At each location we could create a linked list and can store the corresponding words in that location.
Now suppose if we want to find all letters that begin with D we could directly do to array location 3(No need to apply hash function again) and then traverse linked list created till null is reached.
And what i think space complexity required in hashing would be same as that of above but hashing would also involve computing hash function every time when we want to insert or search for words beginning with same letter.
If the plan is to do something with the names (as opposed to just find out how many there are), then it will be necessary to scan the names that fit the criteria of matching the first letter. If so, then it seems that a binary search for the first name in the entire set is the fastest method. The "do something" part would involve scanning the names starting from the location found by the binary search. When a name is read that no longer starts with the given letter, you are done.
If you have an unsorted set of filenames then I would propose following algorithm:
1) Create two variables: 1) currently found first letter (I will call it currentLetter) 2) list of filenames which start with this letter (currentFilenames)
2) firstLetter = null
currentFilenames = [] - empty list or array
3) Iterate over filenames.

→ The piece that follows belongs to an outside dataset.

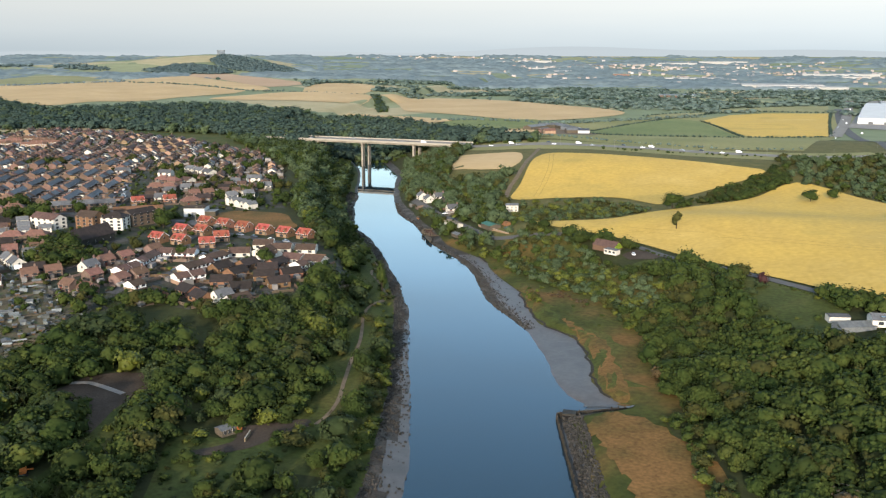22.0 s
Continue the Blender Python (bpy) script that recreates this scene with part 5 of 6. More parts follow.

If current filenames starts with currentLetter then add this filename to the currentFilenames. If it starts with letter which goes before currentLetter then assign currentLetter to the first letter of new filename and create a new currentFilenames list which consists only of one current filename.
With such an algorithm you will have at the end a letter which goes first in the alphabet and list of files starting from that letter.
Sample code (tried to write in Javascript but do not blame if I wrote anything wrong):
function GetFirstLetterAndFilenames(allFilenames) {
var currentLetter = null;
var currentFilenames = null;
for (int i = 0; i < allFilenames.length ; i++) {
var thisLetter = allFilenames[i][0];
if (currentLetter == null || thisLetter < currentLetter) {
currentLetter = thisLetter;
currentFilenames = [allFilenames[i]];
} else if (currentLetter == thisLetter) {
currentFilenames.push(allFilenames[i]);
}
}
return new {lowestLetter = currentLetter, filenames = currentFilenames};
}
Names have a funny way of not distributing themselves evenly over the alphabet, so you're probably not going to win by as much as you'd hope by predicting where to look.
But a really easy way to cut your search down by an average of two steps is as follows: if the letter is from a to m, binary search for the next letter. Then binary search from the beginning of the list only to the position you just found for the next letter. If the letter is from n to z, binary search for it. Then, again, only search the portion of the list after what you just found.
Is this worth saving two steps? Dunno. It's pretty easy to implement, but then again, two steps don't take very long. (Correctly guessing the letter would save you maybe 4 steps at best.)
Another possibility is to have bins for each letter to begin with. It starts out already sorted, and if you have to re-sort, you only have to sort within one letter, not the whole list. The downside is that if you need to manipulate the whole list frequently, you have to glue all the bins together.